Retention sits right atop the corporate agenda of chief executives and human resources heads. It’s a much thrown-around buzzword. So retaining employees as best as you can makes sense, right? Wrong.
Employee churn is occurring today in India’s companies at rates much greater than before. Glance through a “Best Employer” survey and you will still find churn levels upwards of 10%. The business process outsourcing (BPO) industry could witness a churn of as high as 50% in the voice-based sector in the coming years (this was the reported attrition in 2007).
Yet, stronger brands have churn levels that are much lower than industry average: For example, the Big Three in information technology (IT)—Wipro, Infosys and Tata Consultancy Services—have an attrition rate of around 12%, which is almost half the IT industry average of around 22%.
So retention does deserve its place.

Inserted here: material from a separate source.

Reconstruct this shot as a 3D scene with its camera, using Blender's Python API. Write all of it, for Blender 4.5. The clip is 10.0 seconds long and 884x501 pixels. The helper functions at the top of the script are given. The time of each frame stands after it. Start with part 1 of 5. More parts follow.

It will foster loyalty, training talent that understands an organization’s culture. Hence the investment in retention, such as employee engagement surveys, benefit programmes, recognition for service, and the like.
There are two important factors for an organization to consider while determining its retention effort. The first is what we call the “uniqueness of labour”. This includes factors such as competition in the labour market for the given type of talent; the size of the talent pool available for a specific job; and specialization required in performing the job on multiple fronts.
The second metric is advancement opportunities as defined by linkage of the job with the career ladder; opportunities available within the given industry in similar firms; and opportunities for job enrichment or rotation into other jobs.
Advancement opportunities are determined by both the structure of the firm and the nature of the industry itself. This metric includes variables such as compensation and job title increments, but also focuses on the overall scope of the job as a whole.
A research laboratory such as the Defence Research and Development Organisation (DRDO) would need to put in a very high effort to retain scientists, as would the Indian Institutes of Management (IIMs) to retain professors: These employees are unique, and can avail of advancement opportunities elsewhere. Yet retention is obviously necessary in both these places. Hence it’s here that retention through psychological factors (such as pride in patriotism or collegial atmosphere) work better than merely the tangible ones.
The other extreme is a BPO— there are limited opportunities to promote, and it’s a pyramid with a very large base. So instead of trying and compensating for the fact that there are limited opportunities, embracing churn and accounting for it is a great idea. Short crisp induction training works while employment bonds are not needed.
Still, in a technical manufacturing set-up with engineers starting right on the shop floor, there has to be a high retention effort. The effort is eased by the fact that there are job opportunities up the ladder—and regular training and retention rewards will make sure the people stay in the organization. While advancement opportunities may act as a glue, acquiring industry-specific know-how will also make labour more unique, and hence the need to retain.
So when you do see that attrition figure, let’s not cringe and crib about it. Depending on the industry, it can often be a good thing— implemented out of deliberate choice.